Majalalahaula.id – Badan Riset dan Inovasi Nasional (BRIN) mengajak mahasiswa dari seluruh kampus di tanah air untuk ikut terlibat melakukan penelitian tentang matahari yang juga merupakan pusat tata surya.
Peneliti Pusat Riset Antariksa BRIN Johan Muhamad mengungkapkan perguruan tinggi bisa bergabung melakukan riset tentang matahari bersama BRIN melalui beragam skema.
“Kami berharap banyak universitas bisa bergabung bersama kami melalui berbagai macam skema, baik itu praktik kerja lapangan atau pun mengerjakan tugas akhir berupa skripsi, tesis, bahkan disertasi di BRIN untuk topik riset matahari dan aktivitasnya,” kata Johan, dikutip dari kantor berita Antara, Sabtu (16/3/2024).
Hingga saat ini, sudah ada beberapa kampus yang melakukan riset seputar matahari. Di antaranya adalah Institut Teknologi Bandung (ITB), Universitas Pendidikan Indonesia (UPI), Universitas Islam Negeri (UIN), Universitas Gadjah Mada (UGM), dan Institut Teknologi Sumatera (Itera).
Pengaruh Matahari terhadap Bumi
Johan menyebut matahari adalah bintang paling dekat dengan bumi. Sehingga, aktivitas matahari banyak berpengaruh terhadap kelangsungan hidup makhluk di bumi.
“Di matahari ada bintik-bintik yang disebut sunspot. Sunspot mengalami perubahan dalam setiap kemunculannya,” ungkapnya, dilansir dari laman BRIN.
Menurutnya, aktivitas matahari dapat secara langsung mengubah kerapatan dan tekanan plasma di ruang antar planet dan ionosfer. Hal tersebut dapat menimbulkan banyak fenomena alam di bumi.
“Kami mengkaji filamen tersebut dari mulai evolusinya, pembentukannya, sampai kemudian karakteristiknya.
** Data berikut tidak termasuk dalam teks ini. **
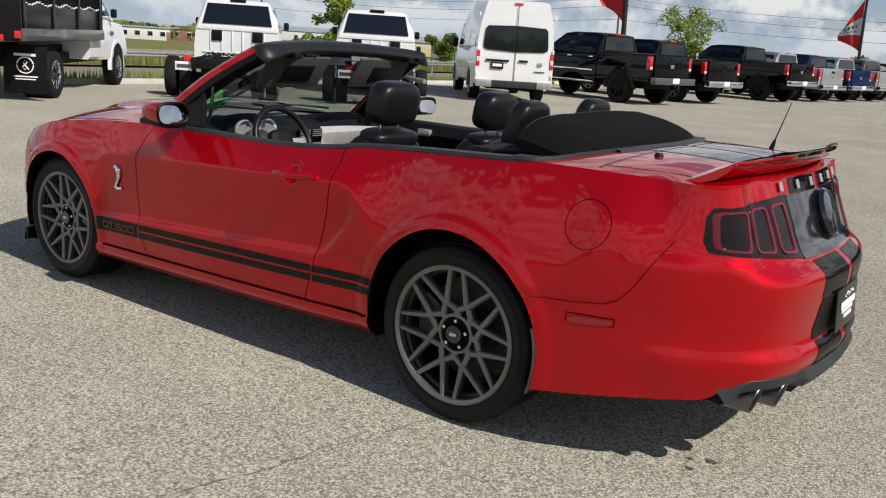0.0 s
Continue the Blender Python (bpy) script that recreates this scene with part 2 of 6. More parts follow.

Sehingga, kita bisa ketahui kira-kira yang akan berbahaya bagi bumi itu seperti apa,” jelasnya.
Masyarakat Bisa Pantau Aktivitas Matahari
Johan bersama BRIN hingga saat ini terus berupaya memantau fenomena terkait matahari. Contoh peristiwa besar terkait matahari pernah terjadi pada 2023 yakni gerhana matahari total di Indonesia Timur.
“Kami melakukan ekspedisi untuk melakukan pengamatan gerhana matahari dan data-datanya itu sangat banyak. Termasuk kami kerja sama juga dengan Institut Teknologi Sumatra (Itera) menggunakan data mereka untuk mengkaji bentuk-bentuk korona matahari,” tuturnya.
Ia menambahkan aktivitas matahari tidak selalu sama setiap saat. Ada kalanya matahari sangat aktif melepas energi eksplosif juga terkadang matahari ada di fase tenang.
Siklus matahari ini sudah mulai diamati para ilmuwan sejak abad ke-18. BRIN memprediksi matahari akan mengalami aktivitas puncaknya pada 2024-2025.
Pada saat itu, frekuensi kejadian flare pada matahari bisa meningkat. Bahkan, lontaran massa koronanya dapat mengalami pertambahan.
Kini, masyarakat ternyata sudah bisa memantau fenomena matahari lewat web yang disediakan BRIN yakni Space Weather Information and Forecast Services (SWIFtS) di laman https://swifts.brin.go.id/.
Web tersebut menyediakan informasi seputar aktivitas matahari selama 24 jam. Data di laman SWIFtS adalah rangkuman dari hasil pengamatan yang ada di seluruh wilayah Indonesia dan dunia.
“Selain itu, masyarakat juga dapat mengetahui prediksi cuaca antariksa dalam 24 jam mendatang berdasarkan hasil analalisis para peneliti di Pusat Riset Antariksa BRIN. Laman web SWIFtS ditampilkan dalam dua bahasa, yaitu Bahasa Indonesia dan Bahasa Inggris, untuk memfasilitasi pembaca dari Indonesia dan mancanegara,” pungkas Johan.